[Task description] Output every record word for word.

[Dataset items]
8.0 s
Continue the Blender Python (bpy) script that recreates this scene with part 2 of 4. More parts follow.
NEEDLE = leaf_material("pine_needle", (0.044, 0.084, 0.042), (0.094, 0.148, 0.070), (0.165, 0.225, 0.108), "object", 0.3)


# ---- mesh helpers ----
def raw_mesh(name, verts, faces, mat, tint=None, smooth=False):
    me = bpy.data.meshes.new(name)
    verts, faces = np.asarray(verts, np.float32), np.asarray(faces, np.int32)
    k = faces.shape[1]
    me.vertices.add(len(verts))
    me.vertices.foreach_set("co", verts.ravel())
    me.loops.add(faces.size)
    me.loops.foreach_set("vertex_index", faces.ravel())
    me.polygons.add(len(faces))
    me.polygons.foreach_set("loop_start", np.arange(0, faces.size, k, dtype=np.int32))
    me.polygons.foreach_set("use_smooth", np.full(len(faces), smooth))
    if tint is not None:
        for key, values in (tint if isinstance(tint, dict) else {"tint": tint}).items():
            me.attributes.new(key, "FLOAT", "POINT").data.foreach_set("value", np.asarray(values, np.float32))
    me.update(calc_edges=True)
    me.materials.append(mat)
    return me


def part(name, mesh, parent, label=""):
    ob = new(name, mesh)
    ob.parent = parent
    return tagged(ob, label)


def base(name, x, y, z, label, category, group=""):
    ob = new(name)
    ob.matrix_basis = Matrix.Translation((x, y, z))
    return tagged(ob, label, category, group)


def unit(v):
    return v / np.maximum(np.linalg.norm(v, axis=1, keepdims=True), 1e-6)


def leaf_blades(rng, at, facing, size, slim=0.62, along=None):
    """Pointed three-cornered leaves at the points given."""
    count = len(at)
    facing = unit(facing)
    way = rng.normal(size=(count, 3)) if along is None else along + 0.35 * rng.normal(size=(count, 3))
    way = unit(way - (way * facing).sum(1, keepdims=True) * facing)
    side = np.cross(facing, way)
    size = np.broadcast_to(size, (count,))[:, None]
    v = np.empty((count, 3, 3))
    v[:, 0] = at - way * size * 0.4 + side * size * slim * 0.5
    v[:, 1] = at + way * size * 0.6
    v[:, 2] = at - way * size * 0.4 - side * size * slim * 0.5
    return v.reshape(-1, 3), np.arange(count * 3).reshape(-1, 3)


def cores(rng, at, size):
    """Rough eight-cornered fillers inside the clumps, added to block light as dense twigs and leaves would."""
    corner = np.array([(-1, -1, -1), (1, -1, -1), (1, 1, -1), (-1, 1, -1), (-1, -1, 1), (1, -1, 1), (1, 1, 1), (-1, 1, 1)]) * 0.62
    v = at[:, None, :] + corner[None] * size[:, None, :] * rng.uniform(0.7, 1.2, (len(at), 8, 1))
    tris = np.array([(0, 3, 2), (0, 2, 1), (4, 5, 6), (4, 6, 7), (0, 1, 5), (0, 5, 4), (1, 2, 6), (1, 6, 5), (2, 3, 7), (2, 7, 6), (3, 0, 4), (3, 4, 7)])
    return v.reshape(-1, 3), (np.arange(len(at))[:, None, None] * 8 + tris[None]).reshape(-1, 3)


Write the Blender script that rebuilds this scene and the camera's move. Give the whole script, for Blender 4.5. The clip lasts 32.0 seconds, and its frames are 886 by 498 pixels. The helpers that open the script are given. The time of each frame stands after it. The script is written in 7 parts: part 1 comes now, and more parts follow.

[Exercise response]
8.0 s
Continue the Blender Python (bpy) script that recreates this scene with part 2 of 4. More parts follow.
NEEDLE = leaf_material("pine_needle", (0.044, 0.084, 0.042), (0.094, 0.148, 0.070), (0.165, 0.225, 0.108), "object", 0.3)


# ---- mesh helpers ----
def raw_mesh(name, verts, faces, mat, tint=None, smooth=False):
    me = bpy.data.meshes.new(name)
    verts, faces = np.asarray(verts, np.float32), np.asarray(faces, np.int32)
    k = faces.shape[1]
    me.vertices.add(len(verts))
    me.vertices.foreach_set("co", verts.ravel())
    me.loops.add(faces.size)
    me.loops.foreach_set("vertex_index", faces.ravel())
    me.polygons.add(len(faces))
    me.polygons.foreach_set("loop_start", np.arange(0, faces.size, k, dtype=np.int32))
    me.polygons.foreach_set("use_smooth", np.full(len(faces), smooth))
    if tint is not None:
        for key, values in (tint if isinstance(tint, dict) else {"tint": tint}).items():
            me.attributes.new(key, "FLOAT", "POINT").data.foreach_set("value", np.asarray(values, np.float32))
    me.update(calc_edges=True)
    me.materials.append(mat)
    return me


def part(name, mesh, parent, label=""):
    ob = new(name, mesh)
    ob.parent = parent
    return tagged(ob, label)


def base(name, x, y, z, label, category, group=""):
    ob = new(name)
    ob.matrix_basis = Matrix.Translation((x, y, z))
    return tagged(ob, label, category, group)


def unit(v):
    return v / np.maximum(np.linalg.norm(v, axis=1, keepdims=True), 1e-6)


def leaf_blades(rng, at, facing, size, slim=0.62, along=None):
    """Pointed three-cornered leaves at the points given."""
    count = len(at)
    facing = unit(facing)
    way = rng.normal(size=(count, 3)) if along is None else along + 0.35 * rng.normal(size=(count, 3))
    way = unit(way - (way * facing).sum(1, keepdims=True) * facing)
    side = np.cross(facing, way)
    size = np.broadcast_to(size, (count,))[:, None]
    v = np.empty((count, 3, 3))
    v[:, 0] = at - way * size * 0.4 + side * size * slim * 0.5
    v[:, 1] = at + way * size * 0.6
    v[:, 2] = at - way * size * 0.4 - side * size * slim * 0.5
    return v.reshape(-1, 3), np.arange(count * 3).reshape(-1, 3)


def cores(rng, at, size):
    """Rough eight-cornered fillers inside the clumps, added to block light as dense twigs and leaves would."""
    corner = np.array([(-1, -1, -1), (1, -1, -1), (1, 1, -1), (-1, 1, -1), (-1, -1, 1), (1, -1, 1), (1, 1, 1), (-1, 1, 1)]) * 0.62
    v = at[:, None, :] + corner[None] * size[:, None, :] * rng.uniform(0.7, 1.2, (len(at), 8, 1))
    tris = np.array([(0, 3, 2), (0, 2, 1), (4, 5, 6), (4, 6, 7), (0, 1, 5), (0, 5, 4), (1, 2, 6), (1, 6, 5), (2, 3, 7), (2, 7, 6), (3, 0, 4), (3, 4, 7)])
    return v.reshape(-1, 3), (np.arange(len(at))[:, None, None] * 8 + tris[None]).reshape(-1, 3)


Write the Blender script that rebuilds this scene and the camera's move. Give the whole script, for Blender 4.5. The clip lasts 32.0 seconds, and its frames are 886 by 498 pixels. The helpers that open the script are given. The time of each frame stands after it. The script is written in 7 parts: part 1 comes now, and more parts follow.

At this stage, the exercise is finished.